### What needs to be done
Using the data beneath this instruction, retype only the lines from the one that contains "3 of 4. More parts follow." down to the one that contains "b = boxes((x0, x0", both included, exactly as they appear.

### Given information

+++

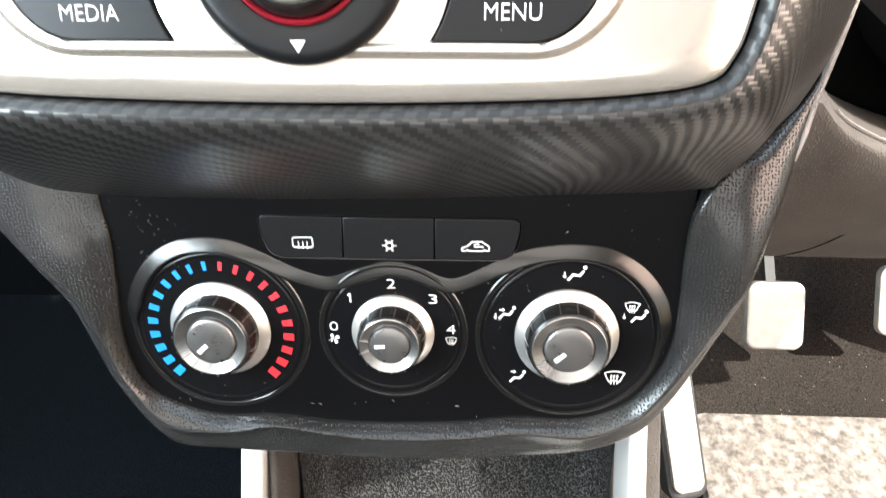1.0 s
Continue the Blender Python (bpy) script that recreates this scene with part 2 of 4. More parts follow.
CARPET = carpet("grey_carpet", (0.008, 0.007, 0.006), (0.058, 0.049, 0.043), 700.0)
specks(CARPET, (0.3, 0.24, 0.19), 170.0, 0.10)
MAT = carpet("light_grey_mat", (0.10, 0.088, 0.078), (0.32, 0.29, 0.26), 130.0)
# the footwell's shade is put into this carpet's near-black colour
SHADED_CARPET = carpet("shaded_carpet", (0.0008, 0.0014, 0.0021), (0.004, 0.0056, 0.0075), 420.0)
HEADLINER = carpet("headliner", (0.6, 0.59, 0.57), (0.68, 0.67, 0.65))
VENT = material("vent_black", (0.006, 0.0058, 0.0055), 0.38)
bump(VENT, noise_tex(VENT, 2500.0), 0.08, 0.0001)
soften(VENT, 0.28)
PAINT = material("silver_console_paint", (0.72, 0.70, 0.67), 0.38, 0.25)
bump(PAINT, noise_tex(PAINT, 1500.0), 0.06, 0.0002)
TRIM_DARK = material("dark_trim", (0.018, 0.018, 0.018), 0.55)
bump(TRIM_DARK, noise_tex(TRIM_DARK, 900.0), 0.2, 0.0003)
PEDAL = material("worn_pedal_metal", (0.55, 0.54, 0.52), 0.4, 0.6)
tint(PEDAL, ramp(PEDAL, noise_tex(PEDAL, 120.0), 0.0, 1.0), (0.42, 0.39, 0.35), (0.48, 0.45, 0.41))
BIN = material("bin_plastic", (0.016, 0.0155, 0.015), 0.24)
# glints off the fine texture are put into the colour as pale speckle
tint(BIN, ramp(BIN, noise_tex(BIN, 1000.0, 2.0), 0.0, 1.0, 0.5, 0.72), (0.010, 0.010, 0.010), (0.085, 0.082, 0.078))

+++

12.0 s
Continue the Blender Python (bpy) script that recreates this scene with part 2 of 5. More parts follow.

+++

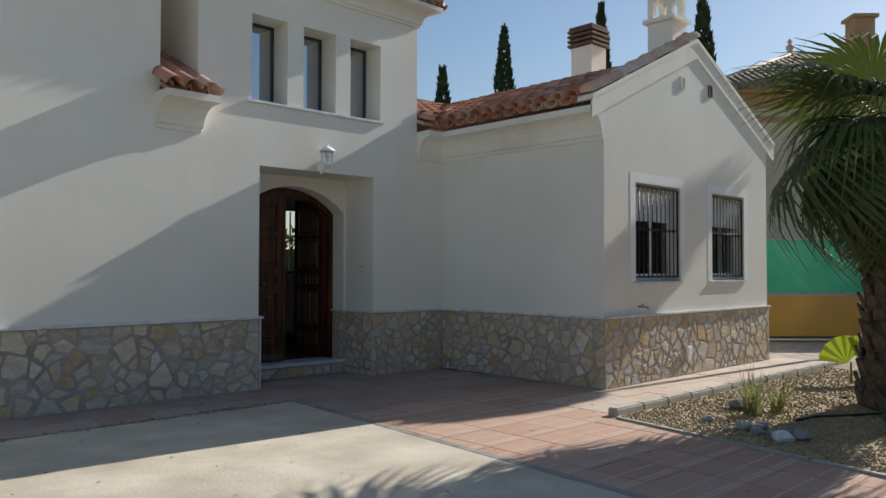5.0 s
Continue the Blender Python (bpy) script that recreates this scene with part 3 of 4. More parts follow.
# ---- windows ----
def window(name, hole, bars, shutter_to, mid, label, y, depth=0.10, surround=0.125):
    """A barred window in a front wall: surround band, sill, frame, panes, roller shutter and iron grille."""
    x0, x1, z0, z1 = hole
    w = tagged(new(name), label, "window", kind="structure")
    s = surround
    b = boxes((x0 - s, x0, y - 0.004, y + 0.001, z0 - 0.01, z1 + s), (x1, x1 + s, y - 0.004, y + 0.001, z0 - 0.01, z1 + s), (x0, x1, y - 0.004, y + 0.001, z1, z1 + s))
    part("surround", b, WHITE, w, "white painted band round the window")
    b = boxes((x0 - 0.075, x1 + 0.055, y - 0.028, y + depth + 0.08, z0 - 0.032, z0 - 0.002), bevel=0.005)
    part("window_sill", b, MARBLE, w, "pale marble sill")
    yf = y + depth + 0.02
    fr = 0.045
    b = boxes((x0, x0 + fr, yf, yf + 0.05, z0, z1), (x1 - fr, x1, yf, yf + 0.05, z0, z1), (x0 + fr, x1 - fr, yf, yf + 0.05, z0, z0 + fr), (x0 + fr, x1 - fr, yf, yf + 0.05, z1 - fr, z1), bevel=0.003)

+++

### Exercise response
Continue the Blender Python (bpy) script that recreates this scene with part 3 of 4. More parts follow.
# ---- windows ----
def window(name, hole, bars, shutter_to, mid, label, y, depth=0.10, surround=0.125):
    """A barred window in a front wall: surround band, sill, frame, panes, roller shutter and iron grille."""
    x0, x1, z0, z1 = hole
    w = tagged(new(name), label, "window", kind="structure")
    s = surround
    b = boxes((x0 - s, x0, y - 0.004, y + 0.001, z0 - 0.01, z1 + s), (x1, x1 + s, y - 0.004, y + 0.001, z0 - 0.01, z1 + s), (x0, x1, y - 0.004, y + 0.001, z1, z1 + s))
    part("surround", b, WHITE, w, "white painted band round the window")
    b = boxes((x0 - 0.075, x1 + 0.055, y - 0.028, y + depth + 0.08, z0 - 0.032, z0 - 0.002), bevel=0.005)
    part("window_sill", b, MARBLE, w, "pale marble sill")
    yf = y + depth + 0.02
    fr = 0.045
    b = boxes((x0, x0 + fr, yf, yf + 0.05, z0, z1), (x1 - fr, x1, yf, yf + 0.05, z0, z1), (x0 + fr, x1 - fr, yf, yf + 0.05, z0, z0 + fr), (x0 + fr, x1 - fr, yf, yf + 0.05, z1 - fr, z1), bevel=0.003)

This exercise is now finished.